10.1.The parties are separate contractors and no employer-employee relations shall be established between the parties or between a party and the other party’s employees. The relationship between the parties is that of independent contractors. Neither party is an agent for the other, nor does neither party have any authority to make any contract, whether expressly or by implication, in the name of the other party, without that party’s prior written consent for express purposes connected with the performance of this Agreement. No joint venture or partnership (in the strict legal sense) is created or intended by this Agreement.

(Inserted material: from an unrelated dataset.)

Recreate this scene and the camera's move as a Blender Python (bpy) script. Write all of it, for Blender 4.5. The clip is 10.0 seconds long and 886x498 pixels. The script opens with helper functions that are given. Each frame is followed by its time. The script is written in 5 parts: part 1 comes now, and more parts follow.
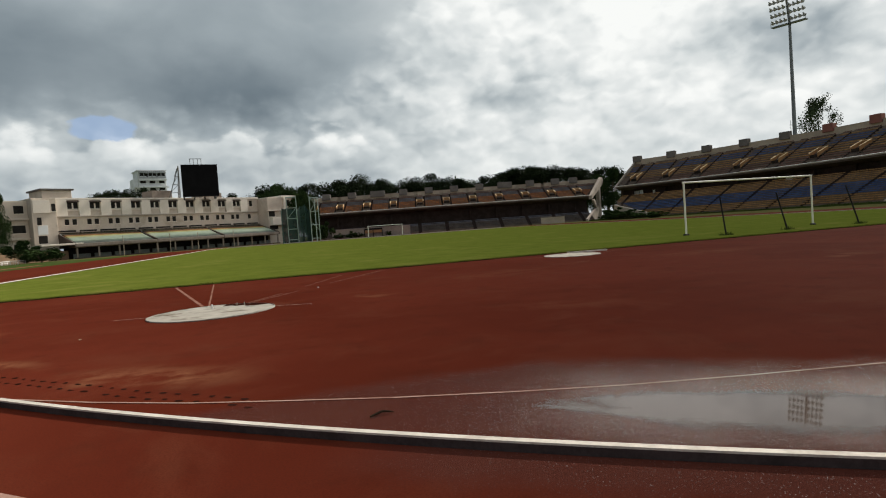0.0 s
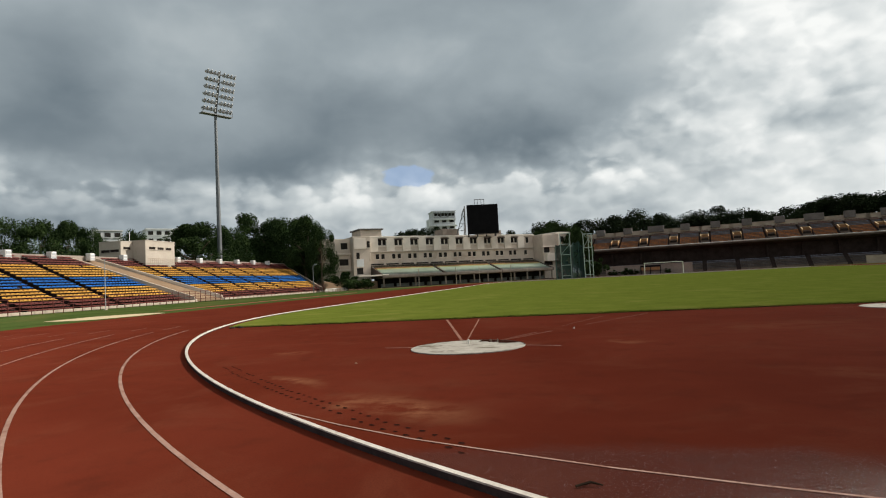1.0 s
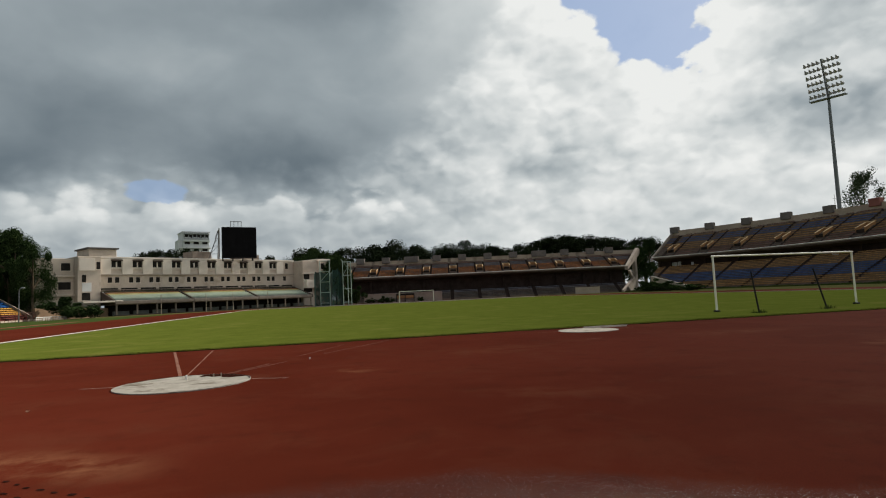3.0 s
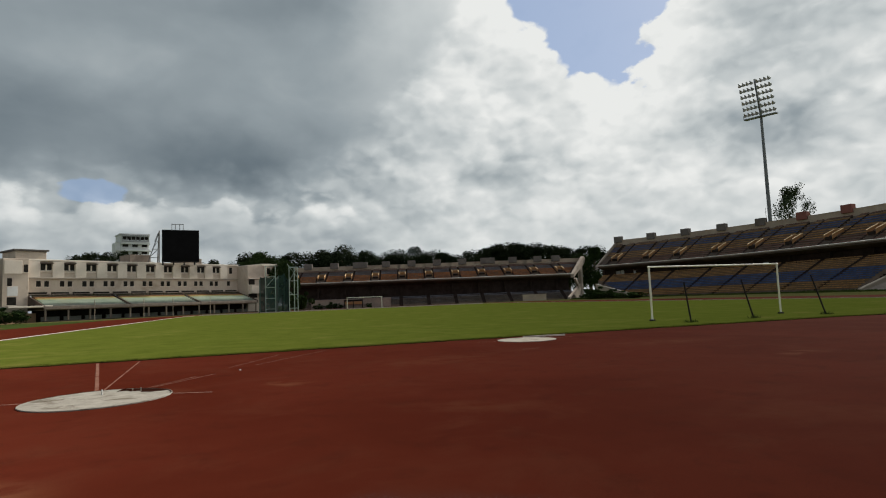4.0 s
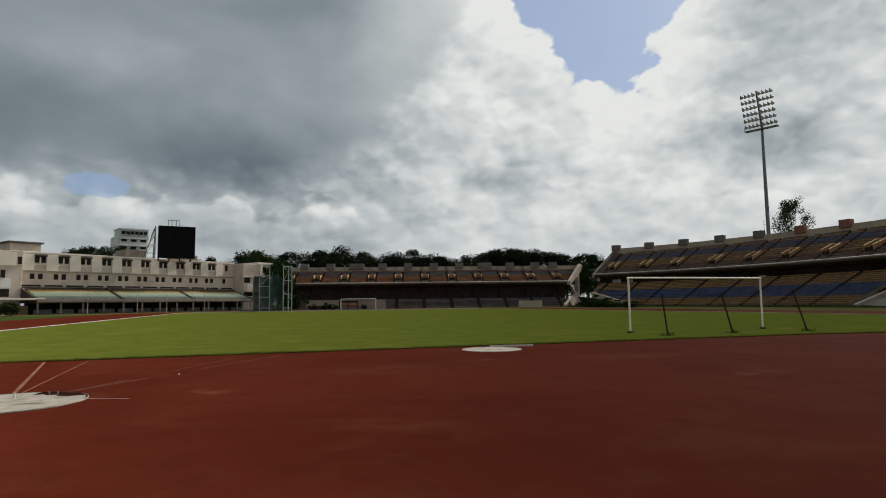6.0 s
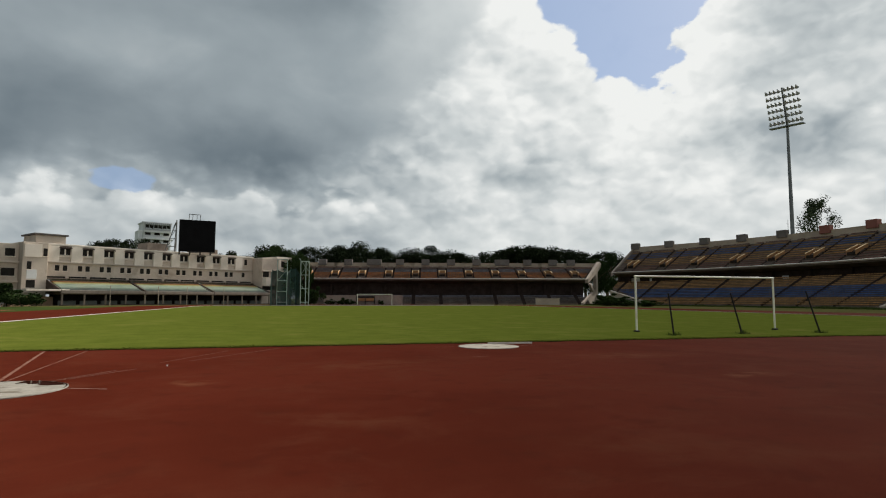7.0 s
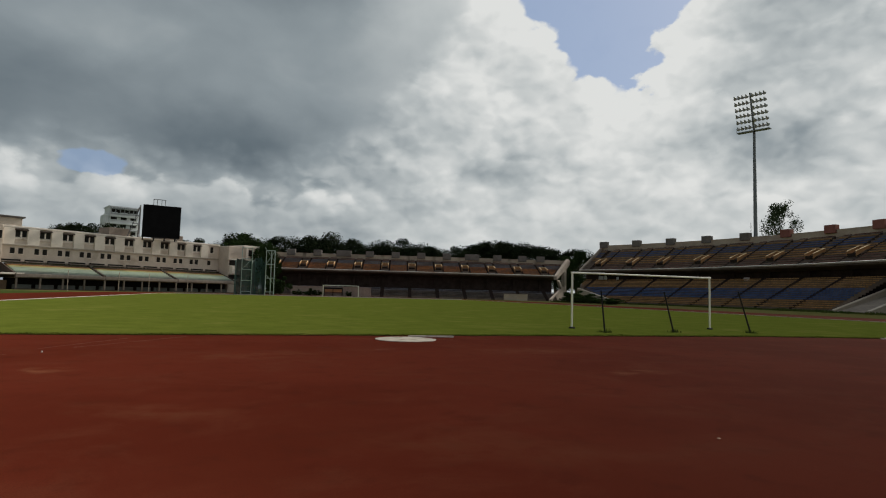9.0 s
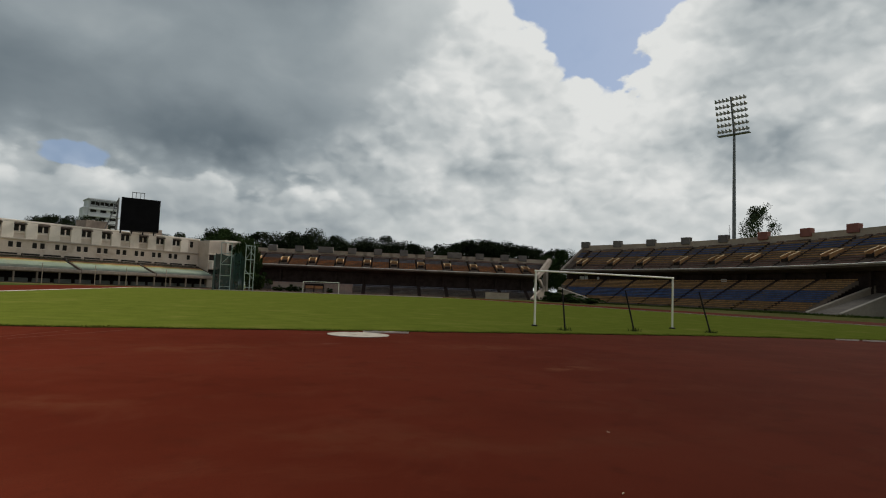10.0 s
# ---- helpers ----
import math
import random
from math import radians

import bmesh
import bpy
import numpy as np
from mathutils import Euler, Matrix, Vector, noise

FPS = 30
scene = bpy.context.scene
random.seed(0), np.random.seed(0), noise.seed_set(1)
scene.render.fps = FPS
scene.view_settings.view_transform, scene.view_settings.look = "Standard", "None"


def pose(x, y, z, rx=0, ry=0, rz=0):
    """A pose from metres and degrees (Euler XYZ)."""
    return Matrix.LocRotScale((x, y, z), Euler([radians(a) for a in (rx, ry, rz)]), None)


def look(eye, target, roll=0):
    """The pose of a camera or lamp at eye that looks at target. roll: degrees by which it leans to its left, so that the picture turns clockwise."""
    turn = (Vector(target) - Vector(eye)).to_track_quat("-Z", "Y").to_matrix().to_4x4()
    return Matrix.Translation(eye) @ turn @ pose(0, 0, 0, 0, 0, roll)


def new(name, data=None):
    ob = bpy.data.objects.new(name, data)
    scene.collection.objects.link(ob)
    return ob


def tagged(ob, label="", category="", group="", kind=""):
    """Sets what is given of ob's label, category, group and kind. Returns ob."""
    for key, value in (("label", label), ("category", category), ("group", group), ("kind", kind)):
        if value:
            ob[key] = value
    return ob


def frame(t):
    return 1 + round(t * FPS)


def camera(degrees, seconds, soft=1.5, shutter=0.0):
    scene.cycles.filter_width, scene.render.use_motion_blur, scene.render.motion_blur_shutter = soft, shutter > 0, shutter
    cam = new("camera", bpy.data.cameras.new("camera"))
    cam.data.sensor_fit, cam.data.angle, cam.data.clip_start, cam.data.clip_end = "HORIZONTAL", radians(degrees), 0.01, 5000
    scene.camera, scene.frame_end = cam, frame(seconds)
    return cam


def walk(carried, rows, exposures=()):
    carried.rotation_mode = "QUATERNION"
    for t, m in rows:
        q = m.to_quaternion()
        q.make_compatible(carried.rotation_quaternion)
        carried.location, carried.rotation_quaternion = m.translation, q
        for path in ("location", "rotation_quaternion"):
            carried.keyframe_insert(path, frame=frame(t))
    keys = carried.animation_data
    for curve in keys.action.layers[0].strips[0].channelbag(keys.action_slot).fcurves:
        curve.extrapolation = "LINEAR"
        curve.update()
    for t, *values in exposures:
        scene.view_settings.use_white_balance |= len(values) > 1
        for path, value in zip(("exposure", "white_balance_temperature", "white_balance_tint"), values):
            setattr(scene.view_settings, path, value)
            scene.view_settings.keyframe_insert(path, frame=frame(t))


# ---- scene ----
cam = camera(74.5, 10.0, soft=1.1)
PATH = [
    (0, (-21.519, -22.722, 1.222), (-20.987, -20.796, 1.146), -4.1),
    (0.5, (-21.291, -22.697, 1.252), (-21.251, -20.698, 1.268), -3.7),
    (1, (-21.081, -22.531, 1.279), (-21.457, -20.57, 1.384), -3.0),
    (1.5, (-20.864, -22.541, 1.29), (-21.522, -20.657, 1.425), -2.1),
    (2, (-20.732, -22.485, 1.289), (-21.361, -20.592, 1.429), -1.6),
    (2.5, (-20.656, -22.348, 1.293), (-20.786, -20.357, 1.44), -1.4),
    (3, (-20.556, -22.326, 1.284), (-20.13, -20.378, 1.442), -2.6),
    (3.2, (-20.526, -22.366, 1.283), (-19.987, -20.447, 1.44), -2.8),
    (4.5, (-19.971, -22.313, 1.442), (-19.375, -20.411, 1.618), -2.2),
    (5, (-19.657, -22.289, 1.471), (-19.057, -20.39, 1.653), -1.8),
    (6.5, (-18.776, -22.242, 1.424), (-18.208, -20.333, 1.604), -0.0),
    (7, (-18.41, -22.302, 1.419), (-17.887, -20.379, 1.591), 0.1),
    (7.5, (-18.059, -22.286, 1.405), (-17.563, -20.356, 1.576), 0.2),
    (8, (-17.65, -22.295, 1.402), (-17.171, -20.36, 1.563), 0.3),
    (8.5, (-17.191, -22.392, 1.382), (-16.685, -20.463, 1.533), 0.8),
    (9, (-16.693, -22.445, 1.39), (-16.091, -20.544, 1.542), 1.5),
    (9.5, (-16.25, -22.576, 1.368), (-15.624, -20.683, 1.525), 1.6),
    (10, (-15.801, -22.71, 1.357), (-15.152, -20.824, 1.504), 2.2),
]
walk(cam, [(t, look(eye, aim, roll)) for t, eye, aim, roll in PATH],
     [(0, 0.7), (1.0, 0.7), (1.5, 0.97), (2.0, 0.84), (2.5, 0.62), (3.2, 0.51), (4.5, 0.44), (5.0, 0.34), (6.5, 0.5), (7.5, 0.61), (8.0, 0.61), (8.5, 0.56), (9.0, 0.32), (9.5, 0.32), (10, 0.34)])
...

10.2.inneractive shall have the right to perform public relation to its Services and Technology and the availability of the Content. inneractive shall perform its public relations at its sole discretion Furthermore, inneractive may use Publisher’s name in its publications.

10.3.This Agreement constitutes the entire agreement of the parties with respect to the subject matter hereof.

10.4.This Agreement may not be assigned by either Party without the prior written approval of the other Party other than in connection with merger of either party or sale by either party of all or substantially all of its shares or assets.

10.5.This Agreement may not be modified or amended except by a written agreement signed by the parties hereto.

10.6.This Agreement shall for all purposes be governed by and construed in accordance with the laws of Israel (without reference to its conflict of laws principles) and the competent courts of Tel Aviv shall have exclusive jurisdiction over any dispute hereunder.